▶ [Dataset section]:
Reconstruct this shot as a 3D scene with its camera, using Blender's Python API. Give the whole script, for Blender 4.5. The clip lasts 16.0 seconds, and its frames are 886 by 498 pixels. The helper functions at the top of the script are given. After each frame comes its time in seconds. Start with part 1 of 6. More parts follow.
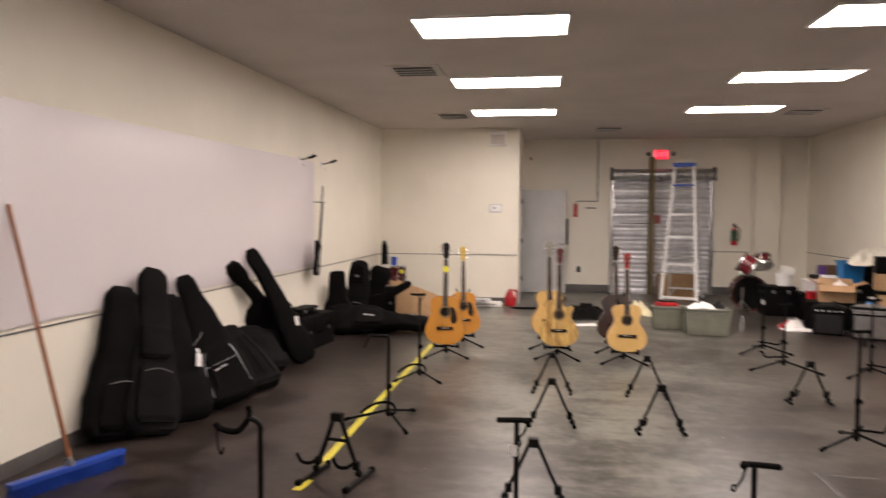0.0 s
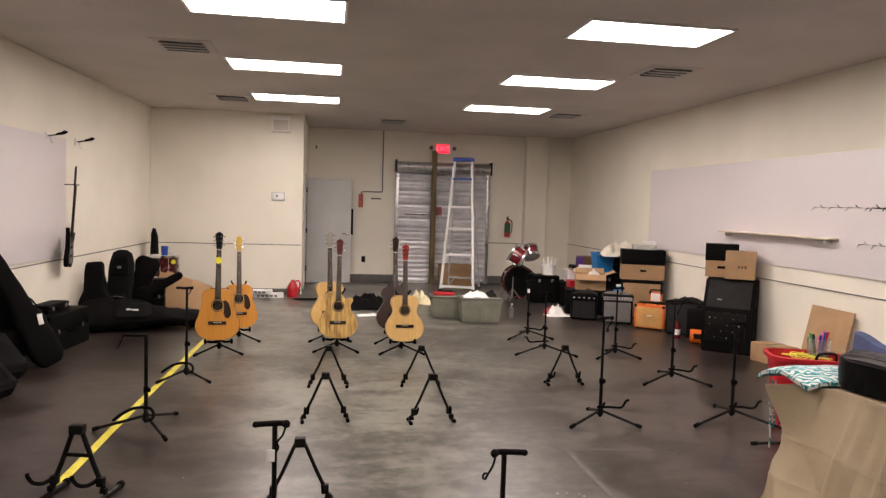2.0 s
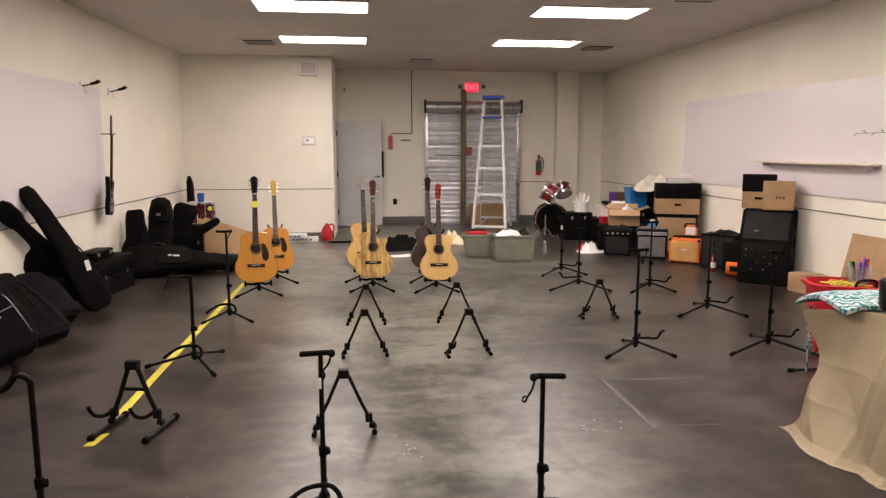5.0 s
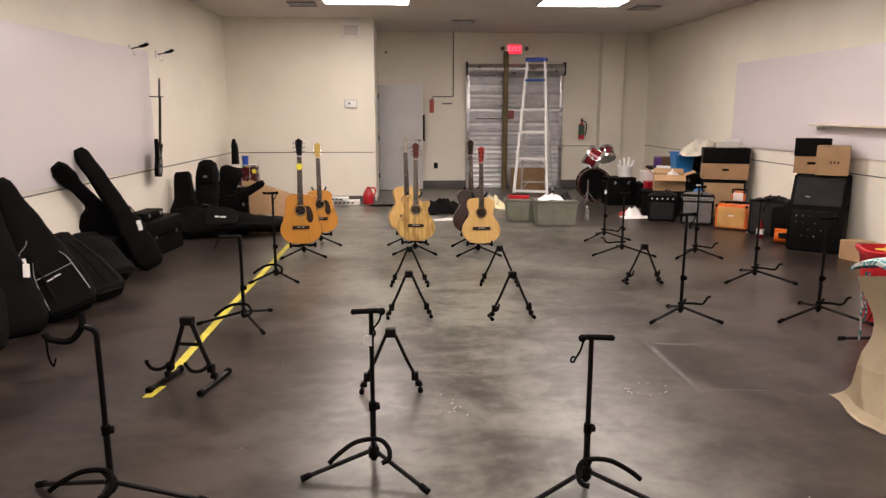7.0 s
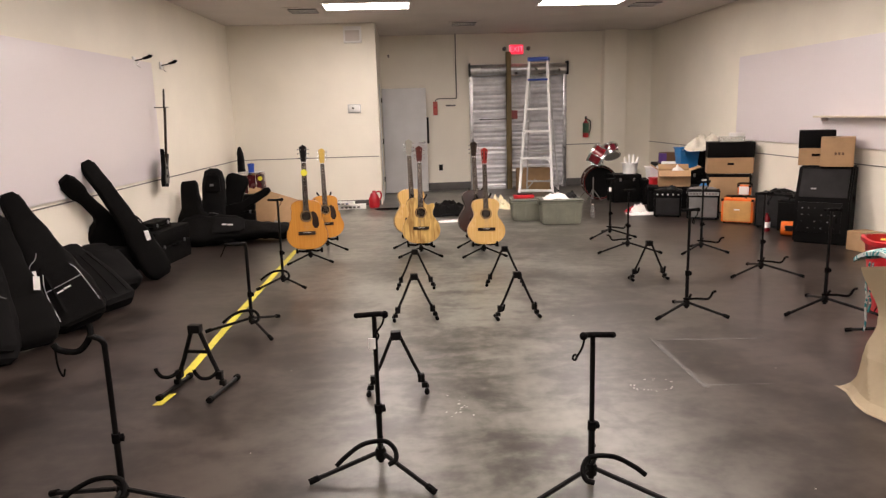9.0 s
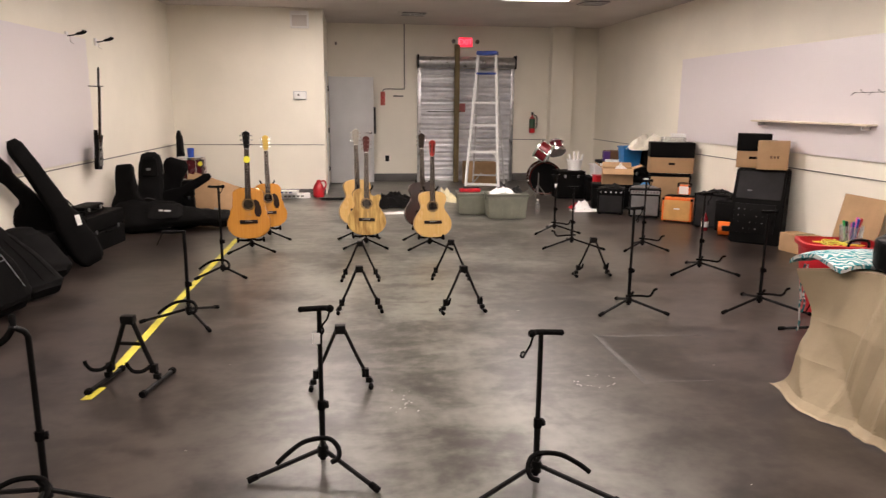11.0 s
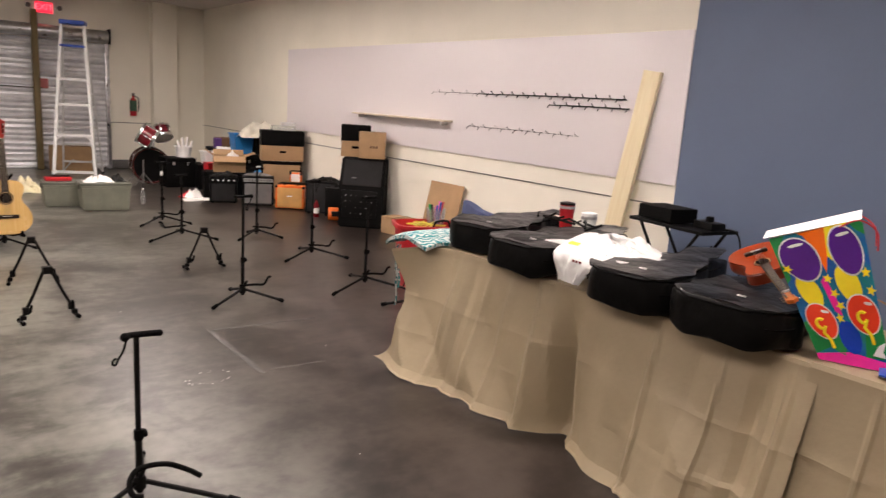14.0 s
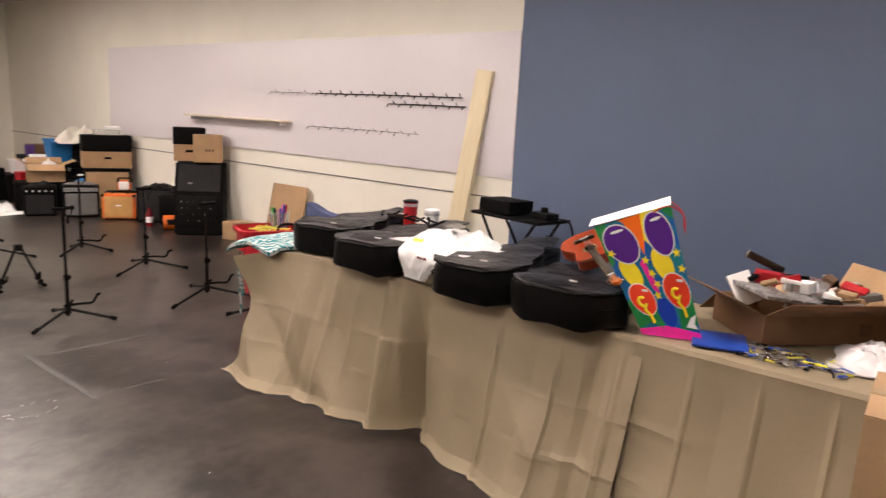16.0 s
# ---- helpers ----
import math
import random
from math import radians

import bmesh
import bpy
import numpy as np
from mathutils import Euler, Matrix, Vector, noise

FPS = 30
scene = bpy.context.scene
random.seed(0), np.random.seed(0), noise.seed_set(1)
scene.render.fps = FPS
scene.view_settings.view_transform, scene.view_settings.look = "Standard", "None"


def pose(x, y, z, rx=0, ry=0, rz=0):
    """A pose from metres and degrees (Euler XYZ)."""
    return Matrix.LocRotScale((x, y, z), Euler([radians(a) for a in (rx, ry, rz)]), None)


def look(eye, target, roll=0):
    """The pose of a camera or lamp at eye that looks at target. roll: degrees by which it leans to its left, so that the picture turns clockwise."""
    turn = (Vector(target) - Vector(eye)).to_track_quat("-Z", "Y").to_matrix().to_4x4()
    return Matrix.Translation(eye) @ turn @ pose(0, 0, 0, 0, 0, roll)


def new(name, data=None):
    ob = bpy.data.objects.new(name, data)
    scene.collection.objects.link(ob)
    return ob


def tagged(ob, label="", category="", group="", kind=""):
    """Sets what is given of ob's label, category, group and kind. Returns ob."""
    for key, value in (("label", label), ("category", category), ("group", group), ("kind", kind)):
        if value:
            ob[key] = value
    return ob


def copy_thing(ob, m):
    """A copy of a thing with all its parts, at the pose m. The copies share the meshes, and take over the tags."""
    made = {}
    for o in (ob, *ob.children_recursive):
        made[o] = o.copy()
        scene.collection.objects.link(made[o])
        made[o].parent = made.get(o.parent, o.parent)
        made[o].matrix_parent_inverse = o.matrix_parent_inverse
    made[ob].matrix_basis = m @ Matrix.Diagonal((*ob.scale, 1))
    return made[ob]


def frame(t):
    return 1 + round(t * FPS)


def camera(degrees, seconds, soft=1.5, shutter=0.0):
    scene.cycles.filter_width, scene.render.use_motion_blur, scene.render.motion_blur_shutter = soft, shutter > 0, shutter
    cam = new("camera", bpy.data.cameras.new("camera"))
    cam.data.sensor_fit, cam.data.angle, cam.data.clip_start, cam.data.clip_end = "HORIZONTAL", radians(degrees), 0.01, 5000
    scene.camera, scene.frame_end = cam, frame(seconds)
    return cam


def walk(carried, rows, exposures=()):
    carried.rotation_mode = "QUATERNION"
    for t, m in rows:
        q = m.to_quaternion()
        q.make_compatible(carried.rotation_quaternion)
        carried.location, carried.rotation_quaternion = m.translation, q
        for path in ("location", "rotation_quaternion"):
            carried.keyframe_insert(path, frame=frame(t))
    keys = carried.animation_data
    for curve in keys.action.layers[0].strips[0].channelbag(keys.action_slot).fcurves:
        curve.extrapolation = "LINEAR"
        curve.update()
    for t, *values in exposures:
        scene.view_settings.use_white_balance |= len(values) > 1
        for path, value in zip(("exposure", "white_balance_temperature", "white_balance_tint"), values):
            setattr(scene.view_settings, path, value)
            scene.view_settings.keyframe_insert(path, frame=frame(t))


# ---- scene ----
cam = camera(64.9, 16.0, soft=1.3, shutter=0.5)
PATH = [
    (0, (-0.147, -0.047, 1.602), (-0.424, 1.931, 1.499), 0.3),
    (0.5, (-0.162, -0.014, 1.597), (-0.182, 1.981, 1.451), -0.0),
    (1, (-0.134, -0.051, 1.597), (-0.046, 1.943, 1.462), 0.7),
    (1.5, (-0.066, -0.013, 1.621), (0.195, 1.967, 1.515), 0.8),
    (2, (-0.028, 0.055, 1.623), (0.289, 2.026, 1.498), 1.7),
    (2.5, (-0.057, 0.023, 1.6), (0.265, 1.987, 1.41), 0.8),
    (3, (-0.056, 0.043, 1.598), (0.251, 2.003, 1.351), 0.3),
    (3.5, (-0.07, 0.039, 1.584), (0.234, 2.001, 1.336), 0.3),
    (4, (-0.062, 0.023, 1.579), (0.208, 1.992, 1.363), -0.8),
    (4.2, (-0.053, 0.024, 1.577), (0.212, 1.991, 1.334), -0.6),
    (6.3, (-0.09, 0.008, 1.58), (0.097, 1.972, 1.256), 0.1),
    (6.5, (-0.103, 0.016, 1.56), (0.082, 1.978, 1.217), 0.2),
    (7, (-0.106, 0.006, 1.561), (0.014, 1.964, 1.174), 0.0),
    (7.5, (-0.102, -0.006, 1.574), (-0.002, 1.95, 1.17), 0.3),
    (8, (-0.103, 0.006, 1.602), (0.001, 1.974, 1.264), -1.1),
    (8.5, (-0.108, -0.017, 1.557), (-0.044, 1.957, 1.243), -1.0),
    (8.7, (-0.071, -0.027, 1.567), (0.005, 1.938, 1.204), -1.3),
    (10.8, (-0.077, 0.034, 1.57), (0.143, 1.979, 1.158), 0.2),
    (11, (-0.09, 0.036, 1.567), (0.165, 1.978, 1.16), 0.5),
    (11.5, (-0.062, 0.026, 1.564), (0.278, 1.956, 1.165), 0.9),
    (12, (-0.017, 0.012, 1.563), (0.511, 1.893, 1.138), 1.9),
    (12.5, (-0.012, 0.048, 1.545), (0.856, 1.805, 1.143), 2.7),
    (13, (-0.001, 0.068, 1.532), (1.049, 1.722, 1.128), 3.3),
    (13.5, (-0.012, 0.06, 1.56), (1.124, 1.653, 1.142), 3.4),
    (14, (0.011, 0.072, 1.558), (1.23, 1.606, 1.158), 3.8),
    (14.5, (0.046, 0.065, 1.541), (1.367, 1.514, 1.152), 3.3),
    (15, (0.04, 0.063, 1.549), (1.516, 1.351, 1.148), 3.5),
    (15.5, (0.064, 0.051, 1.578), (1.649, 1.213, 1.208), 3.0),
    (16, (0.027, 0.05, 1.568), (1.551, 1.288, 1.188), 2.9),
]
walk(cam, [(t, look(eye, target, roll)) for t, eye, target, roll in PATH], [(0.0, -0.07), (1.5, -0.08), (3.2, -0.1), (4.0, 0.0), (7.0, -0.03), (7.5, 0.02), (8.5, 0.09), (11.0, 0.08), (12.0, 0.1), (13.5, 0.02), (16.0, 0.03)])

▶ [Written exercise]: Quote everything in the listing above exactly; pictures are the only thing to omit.

▶ [Exercise answer]:
Reconstruct this shot as a 3D scene with its camera, using Blender's Python API. Give the whole script, for Blender 4.5. The clip lasts 16.0 seconds, and its frames are 886 by 498 pixels. The helper functions at the top of the script are given. After each frame comes its time in seconds. Start with part 1 of 6. More parts follow.
0.0 s
2.0 s
5.0 s
7.0 s
9.0 s
11.0 s
14.0 s
16.0 s
# ---- helpers ----
import math
import random
from math import radians

import bmesh
import bpy
import numpy as np
from mathutils import Euler, Matrix, Vector, noise

FPS = 30
scene = bpy.context.scene
random.seed(0), np.random.seed(0), noise.seed_set(1)
scene.render.fps = FPS
scene.view_settings.view_transform, scene.view_settings.look = "Standard", "None"


def pose(x, y, z, rx=0, ry=0, rz=0):
    """A pose from metres and degrees (Euler XYZ)."""
    return Matrix.LocRotScale((x, y, z), Euler([radians(a) for a in (rx, ry, rz)]), None)


def look(eye, target, roll=0):
    """The pose of a camera or lamp at eye that looks at target. roll: degrees by which it leans to its left, so that the picture turns clockwise."""
    turn = (Vector(target) - Vector(eye)).to_track_quat("-Z", "Y").to_matrix().to_4x4()
    return Matrix.Translation(eye) @ turn @ pose(0, 0, 0, 0, 0, roll)


def new(name, data=None):
    ob = bpy.data.objects.new(name, data)
    scene.collection.objects.link(ob)
    return ob


def tagged(ob, label="", category="", group="", kind=""):
    """Sets what is given of ob's label, category, group and kind. Returns ob."""
    for key, value in (("label", label), ("category", category), ("group", group), ("kind", kind)):
        if value:
            ob[key] = value
    return ob


def copy_thing(ob, m):
    """A copy of a thing with all its parts, at the pose m. The copies share the meshes, and take over the tags."""
    made = {}
    for o in (ob, *ob.children_recursive):
        made[o] = o.copy()
        scene.collection.objects.link(made[o])
        made[o].parent = made.get(o.parent, o.parent)
        made[o].matrix_parent_inverse = o.matrix_parent_inverse
    made[ob].matrix_basis = m @ Matrix.Diagonal((*ob.scale, 1))
    return made[ob]


def frame(t):
    return 1 + round(t * FPS)


def camera(degrees, seconds, soft=1.5, shutter=0.0):
    scene.cycles.filter_width, scene.render.use_motion_blur, scene.render.motion_blur_shutter = soft, shutter > 0, shutter
    cam = new("camera", bpy.data.cameras.new("camera"))
    cam.data.sensor_fit, cam.data.angle, cam.data.clip_start, cam.data.clip_end = "HORIZONTAL", radians(degrees), 0.01, 5000
    scene.camera, scene.frame_end = cam, frame(seconds)
    return cam


def walk(carried, rows, exposures=()):
    carried.rotation_mode = "QUATERNION"
    for t, m in rows:
        q = m.to_quaternion()
        q.make_compatible(carried.rotation_quaternion)
        carried.location, carried.rotation_quaternion = m.translation, q
        for path in ("location", "rotation_quaternion"):
            carried.keyframe_insert(path, frame=frame(t))
    keys = carried.animation_data
    for curve in keys.action.layers[0].strips[0].channelbag(keys.action_slot).fcurves:
        curve.extrapolation = "LINEAR"
        curve.update()
    for t, *values in exposures:
        scene.view_settings.use_white_balance |= len(values) > 1
        for path, value in zip(("exposure", "white_balance_temperature", "white_balance_tint"), values):
            setattr(scene.view_settings, path, value)
            scene.view_settings.keyframe_insert(path, frame=frame(t))


# ---- scene ----
cam = camera(64.9, 16.0, soft=1.3, shutter=0.5)
PATH = [
    (0, (-0.147, -0.047, 1.602), (-0.424, 1.931, 1.499), 0.3),
    (0.5, (-0.162, -0.014, 1.597), (-0.182, 1.981, 1.451), -0.0),
    (1, (-0.134, -0.051, 1.597), (-0.046, 1.943, 1.462), 0.7),
    (1.5, (-0.066, -0.013, 1.621), (0.195, 1.967, 1.515), 0.8),
    (2, (-0.028, 0.055, 1.623), (0.289, 2.026, 1.498), 1.7),
    (2.5, (-0.057, 0.023, 1.6), (0.265, 1.987, 1.41), 0.8),
    (3, (-0.056, 0.043, 1.598), (0.251, 2.003, 1.351), 0.3),
    (3.5, (-0.07, 0.039, 1.584), (0.234, 2.001, 1.336), 0.3),
    (4, (-0.062, 0.023, 1.579), (0.208, 1.992, 1.363), -0.8),
    (4.2, (-0.053, 0.024, 1.577), (0.212, 1.991, 1.334), -0.6),
    (6.3, (-0.09, 0.008, 1.58), (0.097, 1.972, 1.256), 0.1),
    (6.5, (-0.103, 0.016, 1.56), (0.082, 1.978, 1.217), 0.2),
    (7, (-0.106, 0.006, 1.561), (0.014, 1.964, 1.174), 0.0),
    (7.5, (-0.102, -0.006, 1.574), (-0.002, 1.95, 1.17), 0.3),
    (8, (-0.103, 0.006, 1.602), (0.001, 1.974, 1.264), -1.1),
    (8.5, (-0.108, -0.017, 1.557), (-0.044, 1.957, 1.243), -1.0),
    (8.7, (-0.071, -0.027, 1.567), (0.005, 1.938, 1.204), -1.3),
    (10.8, (-0.077, 0.034, 1.57), (0.143, 1.979, 1.158), 0.2),
    (11, (-0.09, 0.036, 1.567), (0.165, 1.978, 1.16), 0.5),
    (11.5, (-0.062, 0.026, 1.564), (0.278, 1.956, 1.165), 0.9),
    (12, (-0.017, 0.012, 1.563), (0.511, 1.893, 1.138), 1.9),
    (12.5, (-0.012, 0.048, 1.545), (0.856, 1.805, 1.143), 2.7),
    (13, (-0.001, 0.068, 1.532), (1.049, 1.722, 1.128), 3.3),
    (13.5, (-0.012, 0.06, 1.56), (1.124, 1.653, 1.142), 3.4),
    (14, (0.011, 0.072, 1.558), (1.23, 1.606, 1.158), 3.8),
    (14.5, (0.046, 0.065, 1.541), (1.367, 1.514, 1.152), 3.3),
    (15, (0.04, 0.063, 1.549), (1.516, 1.351, 1.148), 3.5),
    (15.5, (0.064, 0.051, 1.578), (1.649, 1.213, 1.208), 3.0),
    (16, (0.027, 0.05, 1.568), (1.551, 1.288, 1.188), 2.9),
]
walk(cam, [(t, look(eye, target, roll)) for t, eye, target, roll in PATH], [(0.0, -0.07), (1.5, -0.08), (3.2, -0.1), (4.0, 0.0), (7.0, -0.03), (7.5, 0.02), (8.5, 0.09), (11.0, 0.08), (12.0, 0.1), (13.5, 0.02), (16.0, 0.03)])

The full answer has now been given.